● **SUPPLIED INFORMATION**
◆ ◆ ◆
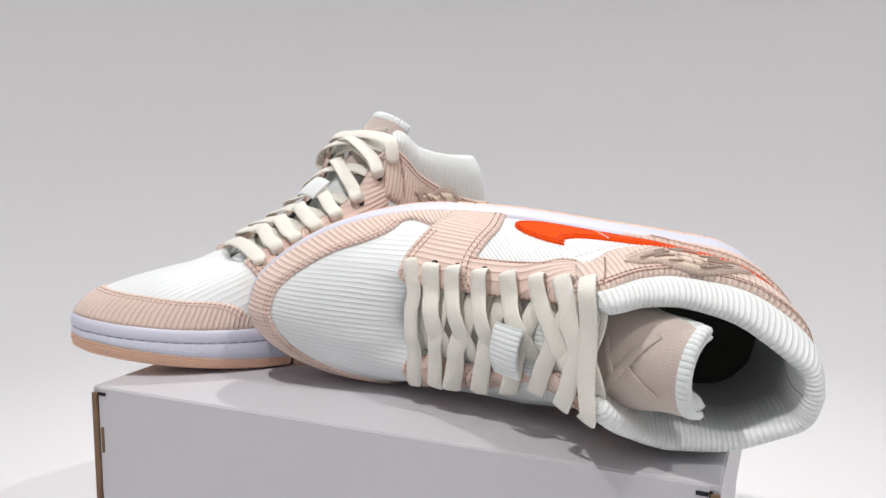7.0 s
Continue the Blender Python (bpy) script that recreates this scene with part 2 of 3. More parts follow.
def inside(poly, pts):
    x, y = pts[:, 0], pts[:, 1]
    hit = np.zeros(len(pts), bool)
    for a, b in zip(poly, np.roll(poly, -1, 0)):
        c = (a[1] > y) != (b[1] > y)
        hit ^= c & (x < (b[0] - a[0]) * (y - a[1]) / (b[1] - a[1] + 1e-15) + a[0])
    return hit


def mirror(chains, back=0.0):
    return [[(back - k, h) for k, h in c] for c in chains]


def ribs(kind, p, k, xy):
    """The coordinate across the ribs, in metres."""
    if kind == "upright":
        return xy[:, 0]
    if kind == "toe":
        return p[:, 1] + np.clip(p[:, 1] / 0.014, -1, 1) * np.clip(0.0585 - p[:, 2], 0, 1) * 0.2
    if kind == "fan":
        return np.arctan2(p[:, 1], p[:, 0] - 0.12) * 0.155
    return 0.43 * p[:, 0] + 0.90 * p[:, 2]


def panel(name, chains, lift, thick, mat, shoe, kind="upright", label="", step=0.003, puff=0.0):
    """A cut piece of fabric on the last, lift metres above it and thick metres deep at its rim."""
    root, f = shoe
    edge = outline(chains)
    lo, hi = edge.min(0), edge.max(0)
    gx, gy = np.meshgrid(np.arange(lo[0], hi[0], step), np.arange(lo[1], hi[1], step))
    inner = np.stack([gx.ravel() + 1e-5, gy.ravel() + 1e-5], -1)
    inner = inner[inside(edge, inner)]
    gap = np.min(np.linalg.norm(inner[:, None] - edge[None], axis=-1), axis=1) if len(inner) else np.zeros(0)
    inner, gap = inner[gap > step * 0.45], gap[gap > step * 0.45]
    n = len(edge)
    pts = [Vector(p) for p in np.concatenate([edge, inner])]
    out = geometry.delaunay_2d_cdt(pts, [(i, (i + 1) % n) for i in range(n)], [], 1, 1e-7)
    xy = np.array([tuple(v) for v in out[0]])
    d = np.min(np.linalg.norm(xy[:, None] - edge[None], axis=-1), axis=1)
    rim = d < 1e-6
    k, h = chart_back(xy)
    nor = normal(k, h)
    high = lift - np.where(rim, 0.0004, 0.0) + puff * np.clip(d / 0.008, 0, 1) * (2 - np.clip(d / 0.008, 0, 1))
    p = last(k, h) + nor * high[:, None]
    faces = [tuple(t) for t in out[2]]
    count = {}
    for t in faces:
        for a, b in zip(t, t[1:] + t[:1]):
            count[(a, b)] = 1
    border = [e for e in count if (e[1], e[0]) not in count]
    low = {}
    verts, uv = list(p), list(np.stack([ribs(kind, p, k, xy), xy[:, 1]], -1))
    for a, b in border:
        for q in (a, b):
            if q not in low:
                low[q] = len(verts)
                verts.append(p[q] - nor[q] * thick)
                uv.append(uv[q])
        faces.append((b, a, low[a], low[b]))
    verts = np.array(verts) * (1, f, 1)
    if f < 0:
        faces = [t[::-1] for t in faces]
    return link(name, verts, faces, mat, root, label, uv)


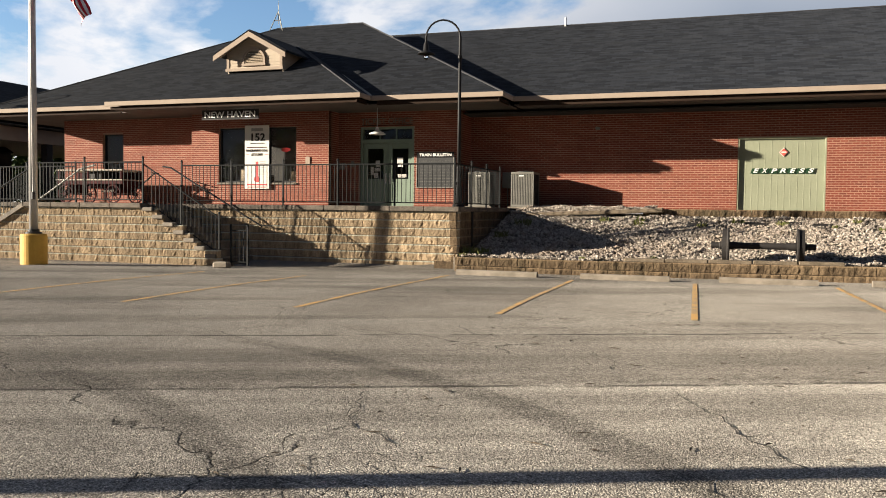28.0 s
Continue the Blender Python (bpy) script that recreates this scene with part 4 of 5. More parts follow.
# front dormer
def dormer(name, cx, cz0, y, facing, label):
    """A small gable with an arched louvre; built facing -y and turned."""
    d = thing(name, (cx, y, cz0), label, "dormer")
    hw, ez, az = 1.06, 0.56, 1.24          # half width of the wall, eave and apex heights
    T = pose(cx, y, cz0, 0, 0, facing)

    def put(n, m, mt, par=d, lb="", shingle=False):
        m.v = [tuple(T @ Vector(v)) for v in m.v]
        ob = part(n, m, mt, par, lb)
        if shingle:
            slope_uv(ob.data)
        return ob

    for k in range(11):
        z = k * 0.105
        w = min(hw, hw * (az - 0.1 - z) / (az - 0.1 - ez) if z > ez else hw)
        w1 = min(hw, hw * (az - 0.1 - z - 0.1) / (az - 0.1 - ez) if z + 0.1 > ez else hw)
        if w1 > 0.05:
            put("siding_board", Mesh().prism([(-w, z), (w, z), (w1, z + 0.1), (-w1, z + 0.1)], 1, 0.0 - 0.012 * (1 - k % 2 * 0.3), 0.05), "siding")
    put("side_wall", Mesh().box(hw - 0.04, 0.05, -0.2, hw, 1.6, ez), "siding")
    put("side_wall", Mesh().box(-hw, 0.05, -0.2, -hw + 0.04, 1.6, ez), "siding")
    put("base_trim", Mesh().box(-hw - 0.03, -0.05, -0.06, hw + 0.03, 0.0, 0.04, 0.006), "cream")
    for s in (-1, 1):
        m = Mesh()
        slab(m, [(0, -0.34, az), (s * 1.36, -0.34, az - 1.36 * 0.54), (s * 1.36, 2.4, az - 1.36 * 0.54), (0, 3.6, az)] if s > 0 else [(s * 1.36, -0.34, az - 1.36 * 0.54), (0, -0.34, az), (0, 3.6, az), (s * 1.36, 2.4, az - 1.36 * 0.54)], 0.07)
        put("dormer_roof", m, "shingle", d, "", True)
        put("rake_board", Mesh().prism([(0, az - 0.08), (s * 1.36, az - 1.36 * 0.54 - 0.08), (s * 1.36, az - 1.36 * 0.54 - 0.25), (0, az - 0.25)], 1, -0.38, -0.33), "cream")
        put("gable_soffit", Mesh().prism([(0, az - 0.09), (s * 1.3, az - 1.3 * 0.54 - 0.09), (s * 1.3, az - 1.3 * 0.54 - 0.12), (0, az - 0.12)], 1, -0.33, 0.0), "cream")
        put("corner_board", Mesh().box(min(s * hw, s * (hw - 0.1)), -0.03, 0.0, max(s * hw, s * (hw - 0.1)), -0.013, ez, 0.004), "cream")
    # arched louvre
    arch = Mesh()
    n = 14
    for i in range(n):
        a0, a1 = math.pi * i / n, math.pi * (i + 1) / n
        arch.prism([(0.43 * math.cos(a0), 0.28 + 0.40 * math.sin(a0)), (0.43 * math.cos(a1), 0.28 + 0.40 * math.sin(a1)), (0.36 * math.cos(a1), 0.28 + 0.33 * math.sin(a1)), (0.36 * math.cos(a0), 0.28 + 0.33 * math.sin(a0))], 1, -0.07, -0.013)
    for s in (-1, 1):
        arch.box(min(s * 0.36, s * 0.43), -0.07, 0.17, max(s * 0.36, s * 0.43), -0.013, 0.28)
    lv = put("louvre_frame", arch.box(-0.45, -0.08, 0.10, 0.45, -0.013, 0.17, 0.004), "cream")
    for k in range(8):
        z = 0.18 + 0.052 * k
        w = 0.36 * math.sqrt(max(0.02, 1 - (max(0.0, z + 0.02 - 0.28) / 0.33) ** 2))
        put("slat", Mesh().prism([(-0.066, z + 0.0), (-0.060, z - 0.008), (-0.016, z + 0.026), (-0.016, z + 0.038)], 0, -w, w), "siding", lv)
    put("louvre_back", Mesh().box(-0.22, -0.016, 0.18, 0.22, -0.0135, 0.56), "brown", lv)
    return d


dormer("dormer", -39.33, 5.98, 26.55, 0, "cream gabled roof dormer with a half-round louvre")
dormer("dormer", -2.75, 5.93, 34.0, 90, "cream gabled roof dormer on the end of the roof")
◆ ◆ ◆
● **REQUEST**
Write the records out once more, exactly as they appear, with no pictures.

● **EXERCISE SOLUTION**
7.0 s
Continue the Blender Python (bpy) script that recreates this scene with part 2 of 3. More parts follow.
def inside(poly, pts):
    x, y = pts[:, 0], pts[:, 1]
    hit = np.zeros(len(pts), bool)
    for a, b in zip(poly, np.roll(poly, -1, 0)):
        c = (a[1] > y) != (b[1] > y)
        hit ^= c & (x < (b[0] - a[0]) * (y - a[1]) / (b[1] - a[1] + 1e-15) + a[0])
    return hit


def mirror(chains, back=0.0):
    return [[(back - k, h) for k, h in c] for c in chains]


def ribs(kind, p, k, xy):
    """The coordinate across the ribs, in metres."""
    if kind == "upright":
        return xy[:, 0]
    if kind == "toe":
        return p[:, 1] + np.clip(p[:, 1] / 0.014, -1, 1) * np.clip(0.0585 - p[:, 2], 0, 1) * 0.2
    if kind == "fan":
        return np.arctan2(p[:, 1], p[:, 0] - 0.12) * 0.155
    return 0.43 * p[:, 0] + 0.90 * p[:, 2]


def panel(name, chains, lift, thick, mat, shoe, kind="upright", label="", step=0.003, puff=0.0):
    """A cut piece of fabric on the last, lift metres above it and thick metres deep at its rim."""
    root, f = shoe
    edge = outline(chains)
    lo, hi = edge.min(0), edge.max(0)
    gx, gy = np.meshgrid(np.arange(lo[0], hi[0], step), np.arange(lo[1], hi[1], step))
    inner = np.stack([gx.ravel() + 1e-5, gy.ravel() + 1e-5], -1)
    inner = inner[inside(edge, inner)]
    gap = np.min(np.linalg.norm(inner[:, None] - edge[None], axis=-1), axis=1) if len(inner) else np.zeros(0)
    inner, gap = inner[gap > step * 0.45], gap[gap > step * 0.45]
    n = len(edge)
    pts = [Vector(p) for p in np.concatenate([edge, inner])]
    out = geometry.delaunay_2d_cdt(pts, [(i, (i + 1) % n) for i in range(n)], [], 1, 1e-7)
    xy = np.array([tuple(v) for v in out[0]])
    d = np.min(np.linalg.norm(xy[:, None] - edge[None], axis=-1), axis=1)
    rim = d < 1e-6
    k, h = chart_back(xy)
    nor = normal(k, h)
    high = lift - np.where(rim, 0.0004, 0.0) + puff * np.clip(d / 0.008, 0, 1) * (2 - np.clip(d / 0.008, 0, 1))
    p = last(k, h) + nor * high[:, None]
    faces = [tuple(t) for t in out[2]]
    count = {}
    for t in faces:
        for a, b in zip(t, t[1:] + t[:1]):
            count[(a, b)] = 1
    border = [e for e in count if (e[1], e[0]) not in count]
    low = {}
    verts, uv = list(p), list(np.stack([ribs(kind, p, k, xy), xy[:, 1]], -1))
    for a, b in border:
        for q in (a, b):
            if q not in low:
                low[q] = len(verts)
                verts.append(p[q] - nor[q] * thick)
                uv.append(uv[q])
        faces.append((b, a, low[a], low[b]))
    verts = np.array(verts) * (1, f, 1)
    if f < 0:
        faces = [t[::-1] for t in faces]
    return link(name, verts, faces, mat, root, label, uv)


28.0 s
Continue the Blender Python (bpy) script that recreates this scene with part 4 of 5. More parts follow.
# front dormer
def dormer(name, cx, cz0, y, facing, label):
    """A small gable with an arched louvre; built facing -y and turned."""
    d = thing(name, (cx, y, cz0), label, "dormer")
    hw, ez, az = 1.06, 0.56, 1.24          # half width of the wall, eave and apex heights
    T = pose(cx, y, cz0, 0, 0, facing)

    def put(n, m, mt, par=d, lb="", shingle=False):
        m.v = [tuple(T @ Vector(v)) for v in m.v]
        ob = part(n, m, mt, par, lb)
        if shingle:
            slope_uv(ob.data)
        return ob

    for k in range(11):
        z = k * 0.105
        w = min(hw, hw * (az - 0.1 - z) / (az - 0.1 - ez) if z > ez else hw)
        w1 = min(hw, hw * (az - 0.1 - z - 0.1) / (az - 0.1 - ez) if z + 0.1 > ez else hw)
        if w1 > 0.05:
            put("siding_board", Mesh().prism([(-w, z), (w, z), (w1, z + 0.1), (-w1, z + 0.1)], 1, 0.0 - 0.012 * (1 - k % 2 * 0.3), 0.05), "siding")
    put("side_wall", Mesh().box(hw - 0.04, 0.05, -0.2, hw, 1.6, ez), "siding")
    put("side_wall", Mesh().box(-hw, 0.05, -0.2, -hw + 0.04, 1.6, ez), "siding")
    put("base_trim", Mesh().box(-hw - 0.03, -0.05, -0.06, hw + 0.03, 0.0, 0.04, 0.006), "cream")
    for s in (-1, 1):
        m = Mesh()
        slab(m, [(0, -0.34, az), (s * 1.36, -0.34, az - 1.36 * 0.54), (s * 1.36, 2.4, az - 1.36 * 0.54), (0, 3.6, az)] if s > 0 else [(s * 1.36, -0.34, az - 1.36 * 0.54), (0, -0.34, az), (0, 3.6, az), (s * 1.36, 2.4, az - 1.36 * 0.54)], 0.07)
        put("dormer_roof", m, "shingle", d, "", True)
        put("rake_board", Mesh().prism([(0, az - 0.08), (s * 1.36, az - 1.36 * 0.54 - 0.08), (s * 1.36, az - 1.36 * 0.54 - 0.25), (0, az - 0.25)], 1, -0.38, -0.33), "cream")
        put("gable_soffit", Mesh().prism([(0, az - 0.09), (s * 1.3, az - 1.3 * 0.54 - 0.09), (s * 1.3, az - 1.3 * 0.54 - 0.12), (0, az - 0.12)], 1, -0.33, 0.0), "cream")
        put("corner_board", Mesh().box(min(s * hw, s * (hw - 0.1)), -0.03, 0.0, max(s * hw, s * (hw - 0.1)), -0.013, ez, 0.004), "cream")
    # arched louvre
    arch = Mesh()
    n = 14
    for i in range(n):
        a0, a1 = math.pi * i / n, math.pi * (i + 1) / n
        arch.prism([(0.43 * math.cos(a0), 0.28 + 0.40 * math.sin(a0)), (0.43 * math.cos(a1), 0.28 + 0.40 * math.sin(a1)), (0.36 * math.cos(a1), 0.28 + 0.33 * math.sin(a1)), (0.36 * math.cos(a0), 0.28 + 0.33 * math.sin(a0))], 1, -0.07, -0.013)
    for s in (-1, 1):
        arch.box(min(s * 0.36, s * 0.43), -0.07, 0.17, max(s * 0.36, s * 0.43), -0.013, 0.28)
    lv = put("louvre_frame", arch.box(-0.45, -0.08, 0.10, 0.45, -0.013, 0.17, 0.004), "cream")
    for k in range(8):
        z = 0.18 + 0.052 * k
        w = 0.36 * math.sqrt(max(0.02, 1 - (max(0.0, z + 0.02 - 0.28) / 0.33) ** 2))
        put("slat", Mesh().prism([(-0.066, z + 0.0), (-0.060, z - 0.008), (-0.016, z + 0.026), (-0.016, z + 0.038)], 0, -w, w), "siding", lv)
    put("louvre_back", Mesh().box(-0.22, -0.016, 0.18, 0.22, -0.0135, 0.56), "brown", lv)
    return d


dormer("dormer", -39.33, 5.98, 26.55, 0, "cream gabled roof dormer with a half-round louvre")
dormer("dormer", -2.75, 5.93, 34.0, 90, "cream gabled roof dormer on the end of the roof")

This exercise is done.